Given task:
Reproduce the listing below exactly, beginning with its first line and ending with the line that holds "return one *"; pictures are not part of the copy.

Data excerpt:
※ ※ ※

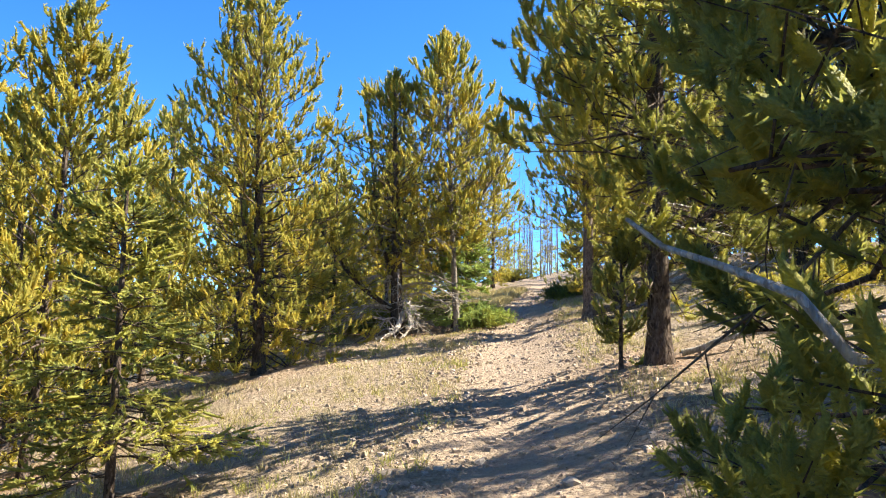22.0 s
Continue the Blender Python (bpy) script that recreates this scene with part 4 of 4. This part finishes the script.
def slab():
    """A flat broken stone without its buried underside."""
    low = np.column_stack([RING * rng.uniform(0.8, 1.25, (4, 1)), np.full(4, -0.25)])
    top = np.column_stack([RING * rng.uniform(0.45, 0.85, (4, 1)), rng.uniform(0.3, 0.5) + rng.normal(0, 0.07, 4)])
    one = np.concatenate([low, top])
    one[:, :2] += rng.normal(0, 0.12, (8, 2))
    return one * (1, rng.uniform(0.6, 1.0), 1)


kinds = np.array([slab() for _ in range(60)])[rng.integers(0, 60, n)]
ang = rng.random(n) * 6.283
ca, sa = np.cos(ang)[:, None], np.sin(ang)[:, None]
co = np.stack([kinds[..., 0] * ca - kinds[..., 1] * sa, kinds[..., 0] * sa + kinds[..., 1] * ca, kinds[..., 2]], -1) * size[:, None, None]
co += np.column_stack([x, y, ground_z(x, y) + ripple(x, y) + size * 0.12])[:, None]
fa = (np.arange(n)[:, None, None] * 8 + SLAB_F).reshape(-1, 4)
gravel = tagged(new("gravel", flat_mesh("gravel", co.reshape(-1, 3), fa, STONE)), "loose angular tan gravel strewn over the trail", "gravel", kind="stuff")
shapes = [flat_mesh("stone", stone_shape(), ICO_F, STONE) for _ in range(10)]
x, y = strewn(300, 1.0, 15, 38)
for i in range(300):
    ob = new("stone", shapes[i % 10])
    k = rng.uniform(0.03, 0.09)
    ob.parent = ground
    ob.matrix_basis = pose(x[i], y[i], surface(x[i], y[i]) + 0.12 * k, rng.uniform(-15, 15), rng.uniform(-15, 15), rng.uniform(0, 360)) @ Matrix.Scale(k, 4)

# needle litter under the trees, and wear along the path, as masks on the ground
feet = np.array(TREE_FEET)
flat_xy = np.column_stack([mx.ravel(), my.ravel()])
litter = np.zeros(len(flat_xy))
for fx, fy, fr in feet:
    d2 = ((flat_xy - (fx, fy)) ** 2).sum(1)
    litter = np.maximum(litter, 1.0 * np.exp(-d2 / (0.8 * fr) ** 2))
wear = np.clip(1.25 - np.abs(off_trail(mx, my) + 12 * lumps) / 1.1, 0, 1).ravel()
woods = np.clip((np.hypot(mx + 2, my - 30).ravel() - 60) / 60, 0, 1)
for key, val in (("wear", wear), ("litter", litter * (1 - 0.8 * wear)), ("woods", woods)):
    at = ground_mesh.attributes.new(key, "FLOAT", "POINT")
    at.data.foreach_set("value", val.astype(np.float32))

※ ※ ※

Exercise response:
22.0 s
Continue the Blender Python (bpy) script that recreates this scene with part 4 of 4. This part finishes the script.
def slab():
    """A flat broken stone without its buried underside."""
    low = np.column_stack([RING * rng.uniform(0.8, 1.25, (4, 1)), np.full(4, -0.25)])
    top = np.column_stack([RING * rng.uniform(0.45, 0.85, (4, 1)), rng.uniform(0.3, 0.5) + rng.normal(0, 0.07, 4)])
    one = np.concatenate([low, top])
    one[:, :2] += rng.normal(0, 0.12, (8, 2))
    return one * (1, rng.uniform(0.6, 1.0), 1)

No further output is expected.